• Exercise directions: Restate the data word for word and leave the images out.

• Collected data:
+++++
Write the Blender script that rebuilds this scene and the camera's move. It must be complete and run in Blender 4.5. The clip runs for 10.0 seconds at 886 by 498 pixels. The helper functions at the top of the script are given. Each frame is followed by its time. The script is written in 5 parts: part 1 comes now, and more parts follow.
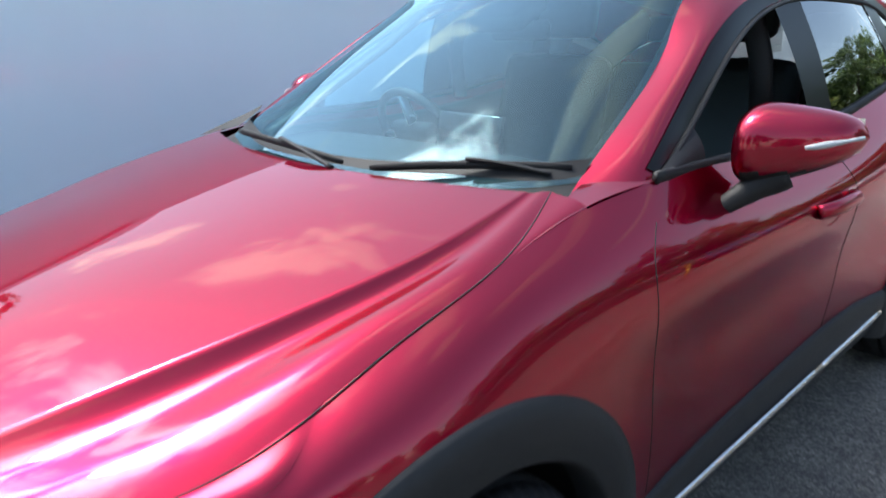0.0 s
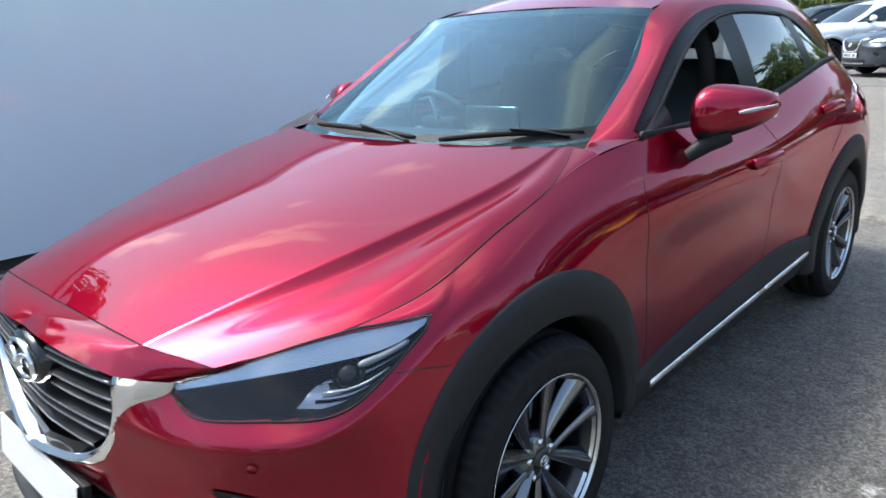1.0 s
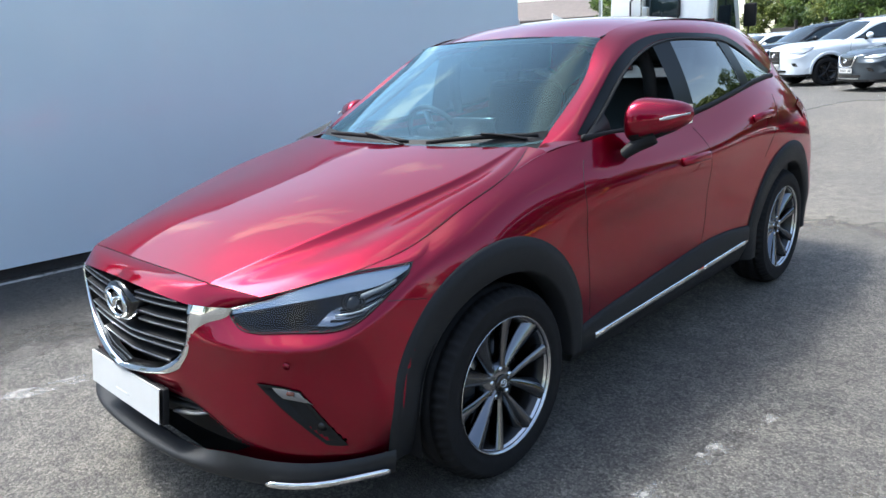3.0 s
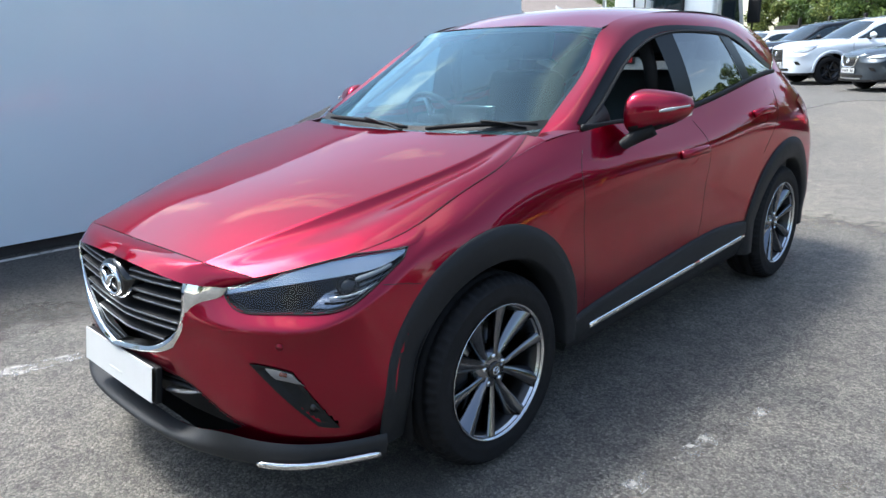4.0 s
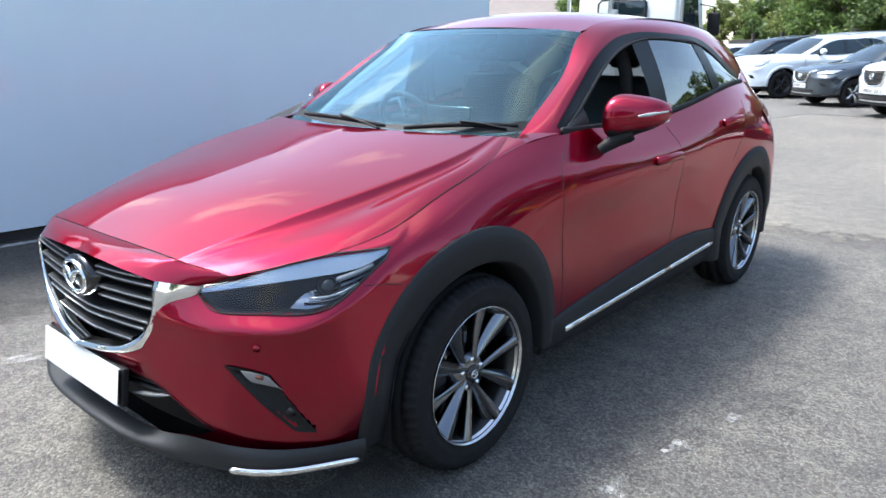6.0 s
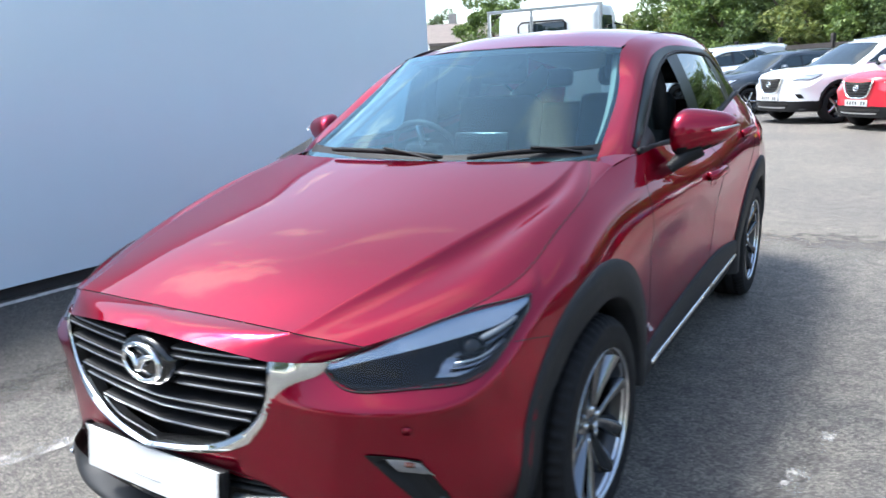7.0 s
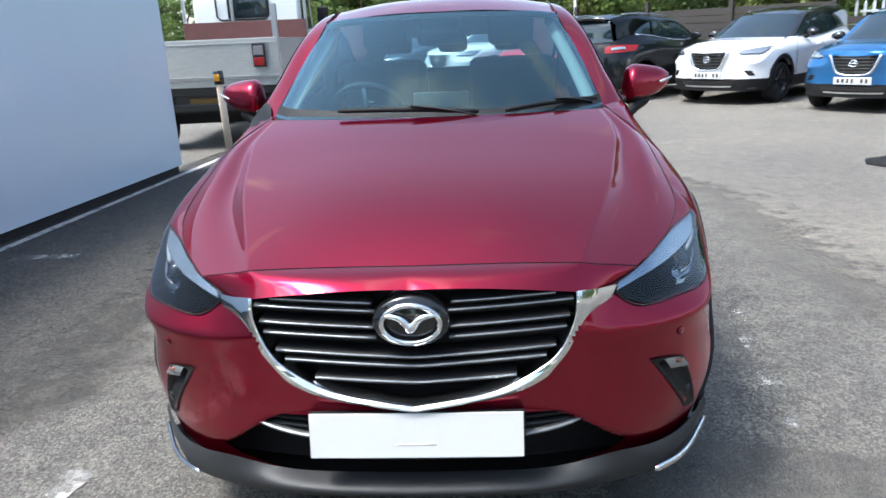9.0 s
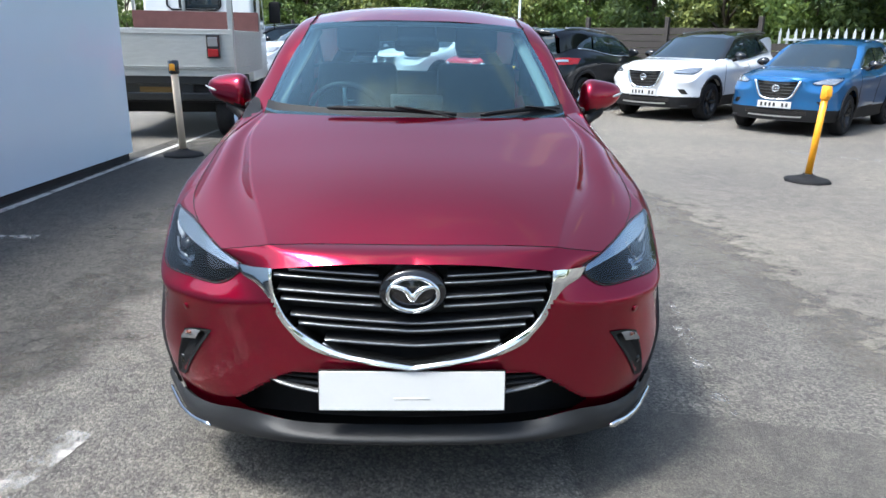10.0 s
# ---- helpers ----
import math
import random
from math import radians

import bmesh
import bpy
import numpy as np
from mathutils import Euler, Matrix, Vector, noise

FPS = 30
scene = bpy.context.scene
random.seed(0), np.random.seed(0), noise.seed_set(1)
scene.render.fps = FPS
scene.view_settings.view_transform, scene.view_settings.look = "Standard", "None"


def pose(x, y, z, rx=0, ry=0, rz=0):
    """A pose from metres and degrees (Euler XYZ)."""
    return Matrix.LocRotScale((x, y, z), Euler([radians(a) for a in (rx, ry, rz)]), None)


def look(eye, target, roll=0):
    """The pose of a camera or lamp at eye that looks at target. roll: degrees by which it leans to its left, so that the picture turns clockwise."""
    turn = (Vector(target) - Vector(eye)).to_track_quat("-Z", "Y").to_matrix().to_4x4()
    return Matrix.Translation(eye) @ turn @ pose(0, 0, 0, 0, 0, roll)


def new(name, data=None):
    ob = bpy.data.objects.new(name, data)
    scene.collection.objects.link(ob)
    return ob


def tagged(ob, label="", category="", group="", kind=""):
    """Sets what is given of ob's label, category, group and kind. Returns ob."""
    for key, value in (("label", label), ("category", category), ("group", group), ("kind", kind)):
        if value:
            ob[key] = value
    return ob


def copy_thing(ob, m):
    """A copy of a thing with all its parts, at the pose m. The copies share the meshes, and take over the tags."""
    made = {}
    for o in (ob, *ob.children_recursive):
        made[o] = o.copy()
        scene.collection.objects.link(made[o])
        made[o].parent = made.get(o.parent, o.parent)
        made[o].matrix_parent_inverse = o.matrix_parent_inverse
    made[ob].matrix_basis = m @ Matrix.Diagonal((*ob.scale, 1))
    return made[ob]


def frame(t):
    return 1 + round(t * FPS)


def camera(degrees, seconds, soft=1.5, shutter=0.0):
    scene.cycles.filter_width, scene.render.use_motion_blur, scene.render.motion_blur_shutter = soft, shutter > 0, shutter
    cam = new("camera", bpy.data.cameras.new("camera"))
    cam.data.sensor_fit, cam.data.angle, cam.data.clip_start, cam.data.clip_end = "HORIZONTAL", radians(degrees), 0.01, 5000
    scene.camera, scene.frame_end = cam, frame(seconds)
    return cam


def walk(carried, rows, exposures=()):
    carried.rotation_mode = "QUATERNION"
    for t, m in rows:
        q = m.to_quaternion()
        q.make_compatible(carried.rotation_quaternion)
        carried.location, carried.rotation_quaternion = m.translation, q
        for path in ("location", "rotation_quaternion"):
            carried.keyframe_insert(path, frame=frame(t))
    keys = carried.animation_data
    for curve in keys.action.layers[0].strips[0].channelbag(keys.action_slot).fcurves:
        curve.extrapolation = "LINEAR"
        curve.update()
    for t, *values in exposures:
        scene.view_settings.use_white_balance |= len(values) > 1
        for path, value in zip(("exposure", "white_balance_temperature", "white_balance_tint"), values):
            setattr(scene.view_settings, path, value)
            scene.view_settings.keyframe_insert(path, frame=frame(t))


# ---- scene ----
+++++
• Output:
Write the Blender script that rebuilds this scene and the camera's move. It must be complete and run in Blender 4.5. The clip runs for 10.0 seconds at 886 by 498 pixels. The helper functions at the top of the script are given. Each frame is followed by its time. The script is written in 5 parts: part 1 comes now, and more parts follow.
0.0 s
1.0 s
3.0 s
4.0 s
6.0 s
7.0 s
9.0 s
10.0 s
# ---- helpers ----
import math
import random
from math import radians

import bmesh
import bpy
import numpy as np
from mathutils import Euler, Matrix, Vector, noise

FPS = 30
scene = bpy.context.scene
random.seed(0), np.random.seed(0), noise.seed_set(1)
scene.render.fps = FPS
scene.view_settings.view_transform, scene.view_settings.look = "Standard", "None"


def pose(x, y, z, rx=0, ry=0, rz=0):
    """A pose from metres and degrees (Euler XYZ)."""
    return Matrix.LocRotScale((x, y, z), Euler([radians(a) for a in (rx, ry, rz)]), None)


def look(eye, target, roll=0):
    """The pose of a camera or lamp at eye that looks at target. roll: degrees by which it leans to its left, so that the picture turns clockwise."""
    turn = (Vector(target) - Vector(eye)).to_track_quat("-Z", "Y").to_matrix().to_4x4()
    return Matrix.Translation(eye) @ turn @ pose(0, 0, 0, 0, 0, roll)


def new(name, data=None):
    ob = bpy.data.objects.new(name, data)
    scene.collection.objects.link(ob)
    return ob


def tagged(ob, label="", category="", group="", kind=""):
    """Sets what is given of ob's label, category, group and kind. Returns ob."""
    for key, value in (("label", label), ("category", category), ("group", group), ("kind", kind)):
        if value:
            ob[key] = value
    return ob


def copy_thing(ob, m):
    """A copy of a thing with all its parts, at the pose m. The copies share the meshes, and take over the tags."""
    made = {}
    for o in (ob, *ob.children_recursive):
        made[o] = o.copy()
        scene.collection.objects.link(made[o])
        made[o].parent = made.get(o.parent, o.parent)
        made[o].matrix_parent_inverse = o.matrix_parent_inverse
    made[ob].matrix_basis = m @ Matrix.Diagonal((*ob.scale, 1))
    return made[ob]


def frame(t):
    return 1 + round(t * FPS)


def camera(degrees, seconds, soft=1.5, shutter=0.0):
    scene.cycles.filter_width, scene.render.use_motion_blur, scene.render.motion_blur_shutter = soft, shutter > 0, shutter
    cam = new("camera", bpy.data.cameras.new("camera"))
    cam.data.sensor_fit, cam.data.angle, cam.data.clip_start, cam.data.clip_end = "HORIZONTAL", radians(degrees), 0.01, 5000
    scene.camera, scene.frame_end = cam, frame(seconds)
    return cam


def walk(carried, rows, exposures=()):
    carried.rotation_mode = "QUATERNION"
    for t, m in rows:
        q = m.to_quaternion()
        q.make_compatible(carried.rotation_quaternion)
        carried.location, carried.rotation_quaternion = m.translation, q
        for path in ("location", "rotation_quaternion"):
            carried.keyframe_insert(path, frame=frame(t))
    keys = carried.animation_data
    for curve in keys.action.layers[0].strips[0].channelbag(keys.action_slot).fcurves:
        curve.extrapolation = "LINEAR"
        curve.update()
    for t, *values in exposures:
        scene.view_settings.use_white_balance |= len(values) > 1
        for path, value in zip(("exposure", "white_balance_temperature", "white_balance_tint"), values):
            setattr(scene.view_settings, path, value)
            scene.view_settings.keyframe_insert(path, frame=frame(t))


# ---- scene ----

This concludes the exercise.